=== EXERCISE ===
Gather up all lines that carry the word "Blender".

=== MATERIAL SUPPLIED ===
++++
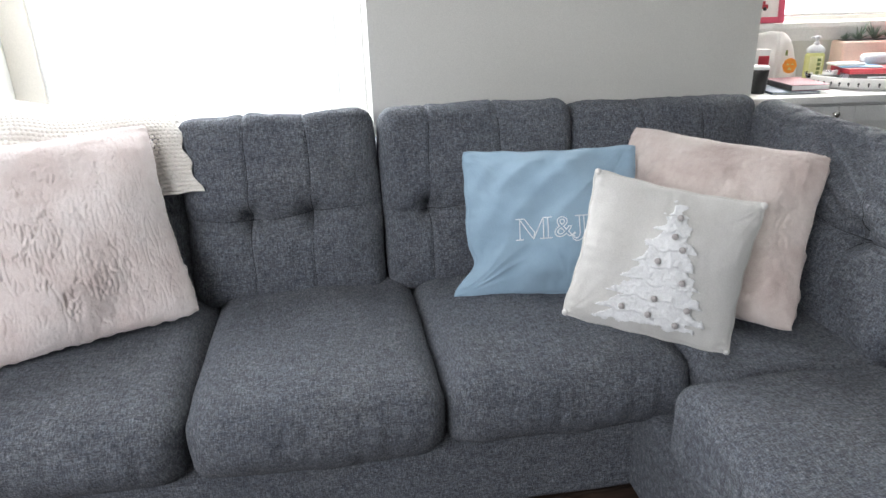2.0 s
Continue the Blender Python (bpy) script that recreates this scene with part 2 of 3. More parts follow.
++++
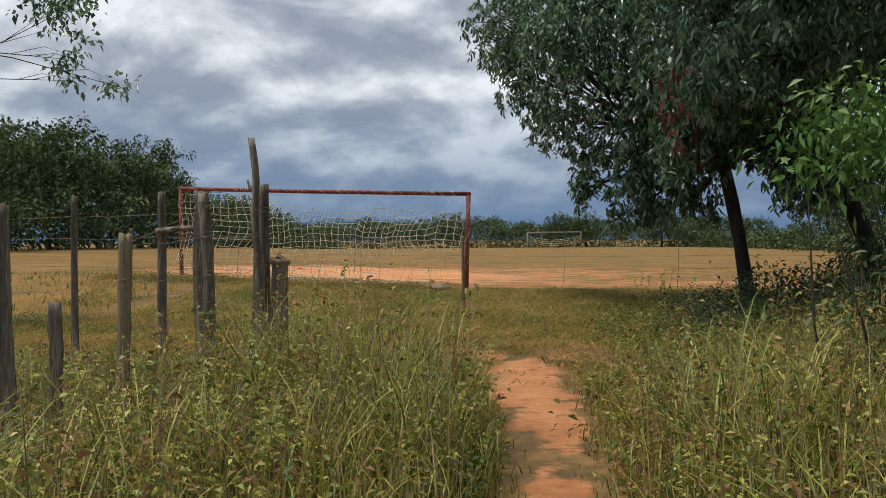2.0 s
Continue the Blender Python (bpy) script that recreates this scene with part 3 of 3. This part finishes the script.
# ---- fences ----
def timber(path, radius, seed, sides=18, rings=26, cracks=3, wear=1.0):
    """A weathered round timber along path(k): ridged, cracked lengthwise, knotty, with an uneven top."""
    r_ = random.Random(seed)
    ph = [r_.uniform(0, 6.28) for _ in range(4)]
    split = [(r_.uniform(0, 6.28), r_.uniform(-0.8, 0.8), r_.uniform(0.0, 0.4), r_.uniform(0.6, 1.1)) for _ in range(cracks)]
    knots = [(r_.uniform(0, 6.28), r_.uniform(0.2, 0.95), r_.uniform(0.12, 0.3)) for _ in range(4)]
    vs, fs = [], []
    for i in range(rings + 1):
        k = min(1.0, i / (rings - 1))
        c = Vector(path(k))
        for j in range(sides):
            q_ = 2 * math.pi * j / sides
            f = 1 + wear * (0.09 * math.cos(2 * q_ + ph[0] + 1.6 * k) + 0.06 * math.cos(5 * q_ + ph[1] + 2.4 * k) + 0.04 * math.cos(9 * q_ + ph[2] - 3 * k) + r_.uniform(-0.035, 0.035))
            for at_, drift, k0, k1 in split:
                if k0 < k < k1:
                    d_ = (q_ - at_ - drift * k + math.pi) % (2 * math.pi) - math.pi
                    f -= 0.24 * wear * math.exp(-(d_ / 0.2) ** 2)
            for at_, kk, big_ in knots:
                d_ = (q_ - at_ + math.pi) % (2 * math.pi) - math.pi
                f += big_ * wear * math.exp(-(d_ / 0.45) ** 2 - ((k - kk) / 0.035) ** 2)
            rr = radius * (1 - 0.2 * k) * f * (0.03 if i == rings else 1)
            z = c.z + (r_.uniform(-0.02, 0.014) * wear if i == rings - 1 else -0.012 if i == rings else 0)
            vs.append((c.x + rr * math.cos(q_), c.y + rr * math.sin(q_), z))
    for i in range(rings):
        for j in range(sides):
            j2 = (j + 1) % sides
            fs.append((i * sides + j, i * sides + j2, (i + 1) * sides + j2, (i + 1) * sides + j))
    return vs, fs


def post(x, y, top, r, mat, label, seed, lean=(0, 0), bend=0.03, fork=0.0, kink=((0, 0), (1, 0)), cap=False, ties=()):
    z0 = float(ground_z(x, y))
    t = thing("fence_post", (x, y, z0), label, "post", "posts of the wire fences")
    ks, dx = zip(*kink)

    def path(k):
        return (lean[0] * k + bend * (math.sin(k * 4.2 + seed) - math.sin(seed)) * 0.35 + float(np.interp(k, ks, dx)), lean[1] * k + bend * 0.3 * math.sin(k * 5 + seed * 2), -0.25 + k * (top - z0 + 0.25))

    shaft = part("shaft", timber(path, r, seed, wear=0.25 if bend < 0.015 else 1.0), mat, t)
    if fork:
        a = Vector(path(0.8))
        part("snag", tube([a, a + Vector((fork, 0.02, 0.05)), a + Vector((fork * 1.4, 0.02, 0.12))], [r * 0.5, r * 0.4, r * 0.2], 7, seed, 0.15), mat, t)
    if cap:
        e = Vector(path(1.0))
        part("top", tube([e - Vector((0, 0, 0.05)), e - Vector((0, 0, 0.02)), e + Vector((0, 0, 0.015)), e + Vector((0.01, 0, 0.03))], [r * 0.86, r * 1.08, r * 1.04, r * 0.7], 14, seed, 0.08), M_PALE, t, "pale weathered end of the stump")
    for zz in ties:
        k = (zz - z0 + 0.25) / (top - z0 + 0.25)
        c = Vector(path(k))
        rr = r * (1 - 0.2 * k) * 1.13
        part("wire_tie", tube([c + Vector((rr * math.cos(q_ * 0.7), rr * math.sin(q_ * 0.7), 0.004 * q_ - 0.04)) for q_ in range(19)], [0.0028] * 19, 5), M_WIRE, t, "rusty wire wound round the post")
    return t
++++
=== RESULT OF THE TASK ===
Continue the Blender Python (bpy) script that recreates this scene with part 2 of 3. More parts follow.
Continue the Blender Python (bpy) script that recreates this scene with part 3 of 3. This part finishes the script.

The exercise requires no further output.